Gefängnis-Bibliotheken: Salafisten-Buch hat Folgen

Gefängnis-Bibliotheken: Salafisten-Buch hat Folgen
Minister entzieht Glaubensgemeinschaft die Zuständigkeit.

Der Fund eines salafistischen Werks in der Bücherei der Justizanstalt Korneuburg hat Folgen. Wie der KURIER berichtete, fand ausgerechnet ein verurteilter Salafist das extremistische Buch und meldete es seinem Betreuer. ÖVP-Justizminister Wolfgang Brandstetter zieht nach der Causa Konsequenzen – und gebraucht dafür äußerst scharfe Worte: "Für mich ist das ein Beleg, dass die Islamische Glaubensgemeinschaft(IGGÖ) ihre Kontrollfunktion nicht ausreichend wahrnimmt und in diesem Fall völlig versagt hat." Im gleichen Atemzug entzieht er der Glaubensgemeinschaft die Zuständigkeit für die Haftbibliotheken und schließt Planstellen für islamische Seelsorger in den Haftanstalten aus.

Ramazan Demir, oberster islamischer Gefängnisseelsorger, ist über diese Aussage entsetzt. "Nur weil ein Seelsorger einen einzigen Fehler gemacht hat, will man die gesamte islamische Seelsorge infrage stellen?"

Kyrillisch

Er war am Donnerstag selbst in der betroffenen Justizanstalt und weiß nun auch, warum dieses Buch einen Kontrollstempel erhalten hat: "Dieses Buch war in kyrillischer Schrift geschrieben. Es war für den türkischen Seelsorger nicht erkennbar, dass es von Abu A-la Maududi (Salafist, Anm.) stammt. Er war der Meinung, dass es sich um eine tschetschenische Koran-Übersetzung handelt."

Bei seinem Besuch in Korneuburg habe Demir sämtliche islamische Bücher kontrolliert. "Es war nichts Bedenkliches mehr zu finden. Veraltete Koran-Übersetzungen habe ich aussortiert. Jetzt stehen nur mehr Bücher dort, die wir auch künftig behalten wollen."

Laut Brandstetter soll allerdings die Organisation Derad die Bibliotheken-Kontrolle übertragen bekommen.
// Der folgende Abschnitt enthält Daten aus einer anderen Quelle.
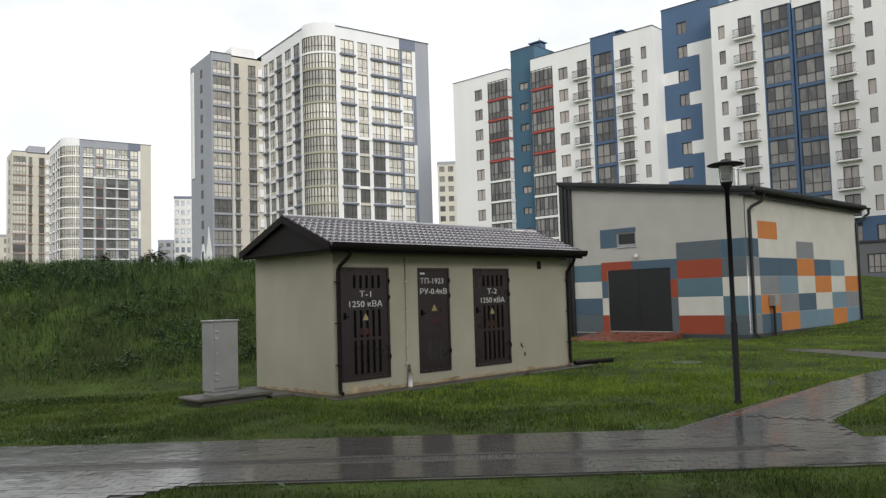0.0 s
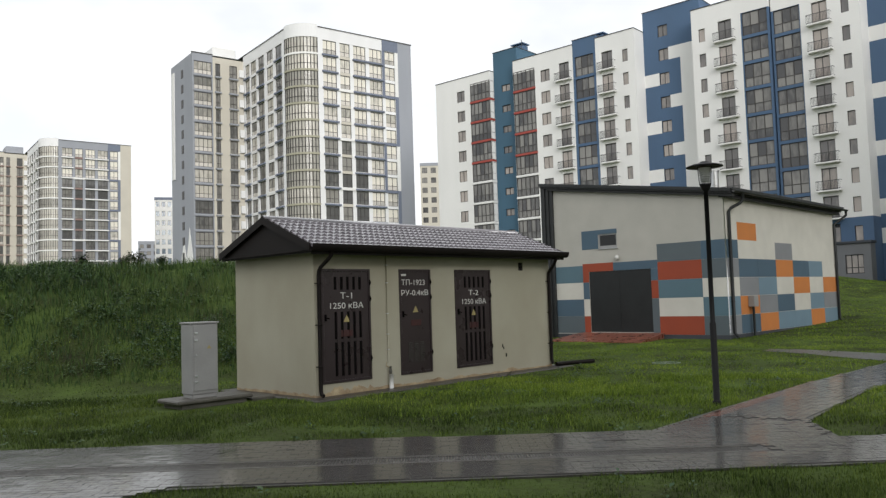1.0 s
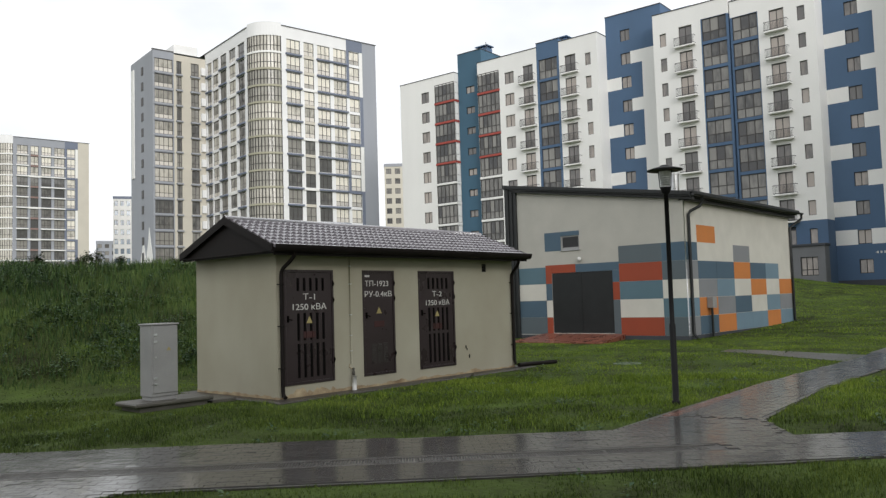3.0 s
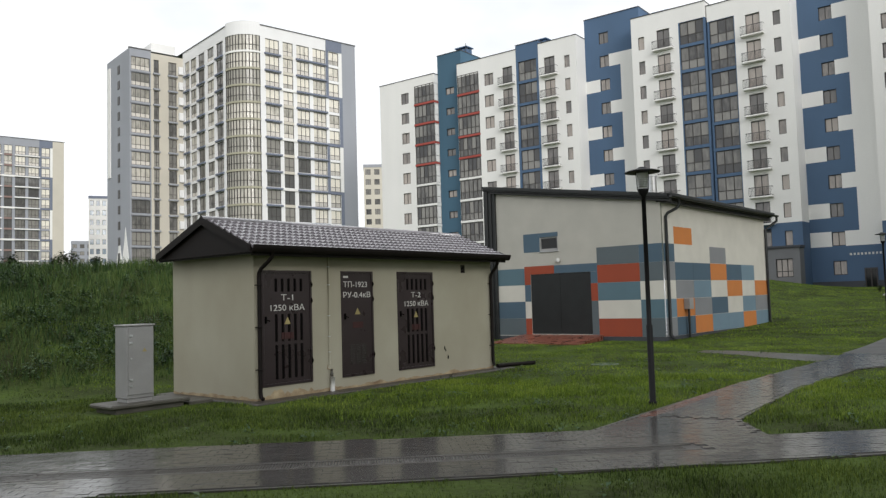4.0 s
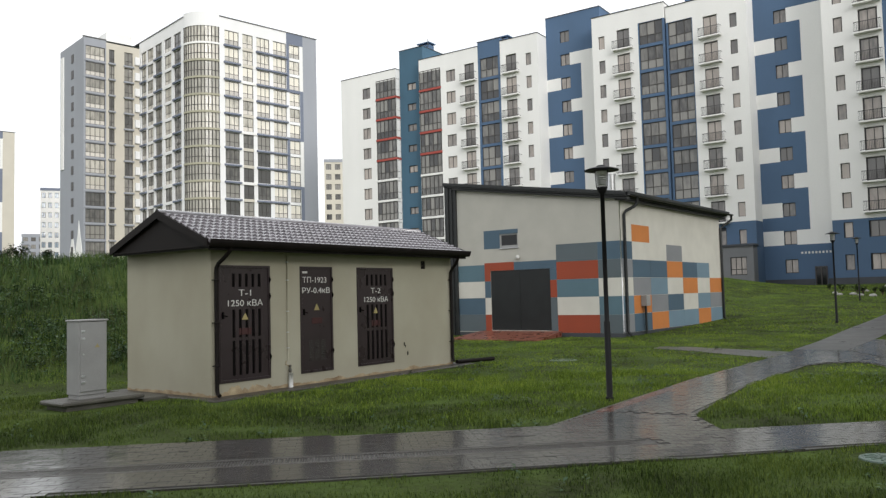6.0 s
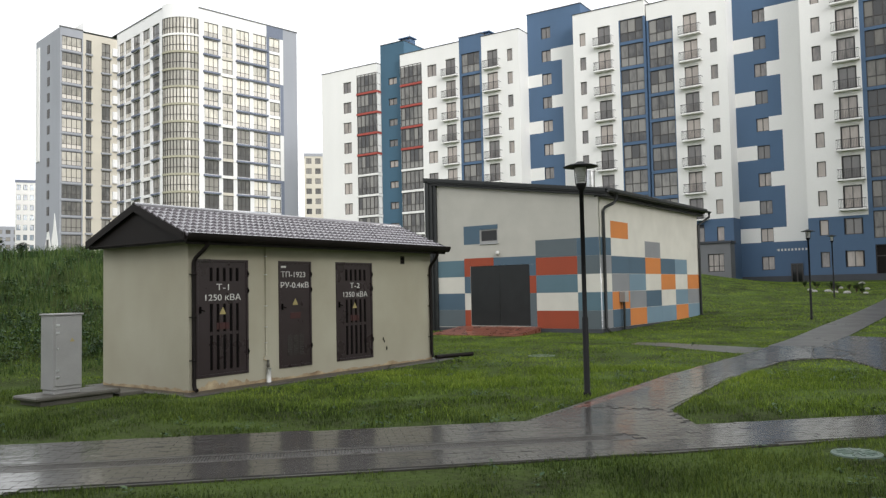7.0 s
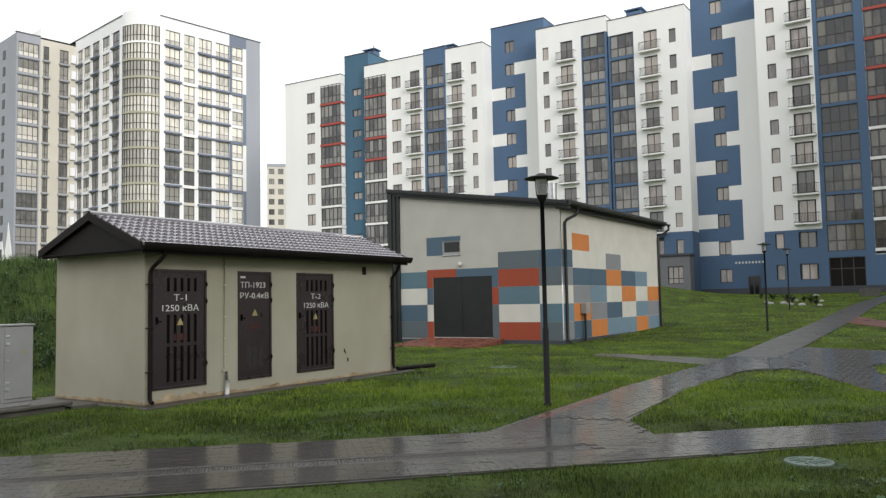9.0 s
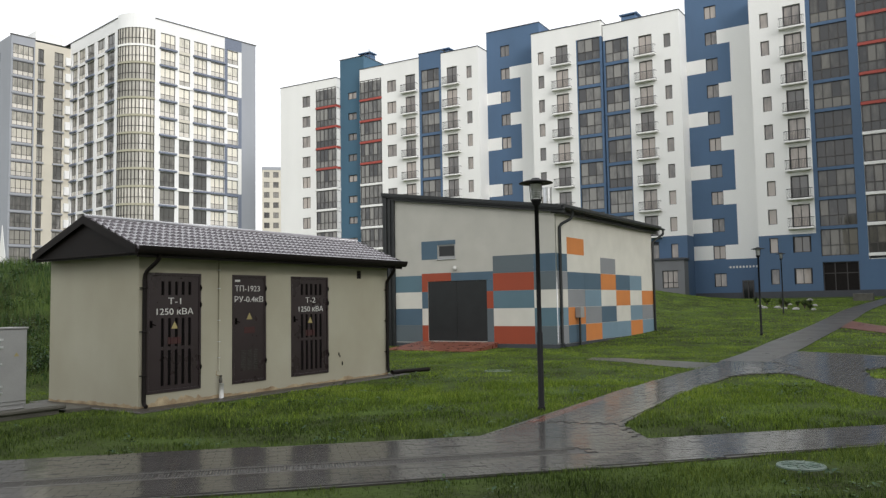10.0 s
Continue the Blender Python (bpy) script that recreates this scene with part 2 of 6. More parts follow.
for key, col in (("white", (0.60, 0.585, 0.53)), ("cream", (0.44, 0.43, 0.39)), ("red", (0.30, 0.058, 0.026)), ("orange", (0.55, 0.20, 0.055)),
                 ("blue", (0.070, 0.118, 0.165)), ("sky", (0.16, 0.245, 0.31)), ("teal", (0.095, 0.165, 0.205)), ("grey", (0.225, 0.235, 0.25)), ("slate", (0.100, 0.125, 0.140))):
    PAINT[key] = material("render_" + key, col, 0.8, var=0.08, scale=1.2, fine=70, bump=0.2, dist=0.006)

Sie soll auch den gesamten Bücherbestand einer intensiven Prüfung unterziehen. "Wir werden uns künftig ausschließlich an der Meinung externer Experten orientieren müssen."

Und das, obwohl die Islamische Glaubensgemeinschaft mit der Uni Wien bereits Bücherpakete erstellt hat, die in allen Haftanstalten verfügbar sein sollen. "Dadurch kann so etwas auch nicht mehr passieren", erklärt Demir. "Von uns ist auch die Initiative ausgegangen, dass schon vor Jahren die Bücher überprüft wurden."

Doch das Justizministerium hat bereits entsprechende Schritte eingeleitet. "Der Auftrag an Derad sollte bald unterfertigt sein. Die Experten werden sich dann gleich an die Arbeit machen und uns ihre Einschätzung geben. Derad hat seine Kompetenz im Bereich der Deradikalisierung vielfach unter Beweis gestellt", sagt Erich Mayer, Generaldirektor für den Strafvollzug.

Dass Brandstetter den Vorfall zum Anlass nimmt, keine Planstellen für islamische Seelsorger schaffen zu wollen, trifft Demir hart. "Es gibt viel Bedarf an Seelsorge." Er habe umgehend Kontakt mit dem Ministerbüro aufgenommen – ein persönliches Gespräch zwischen Brandstetter und Ibrahim Olgun, Präsident der Islamischen Glaubensgemeinschaft, soll so früh wie möglich folgen.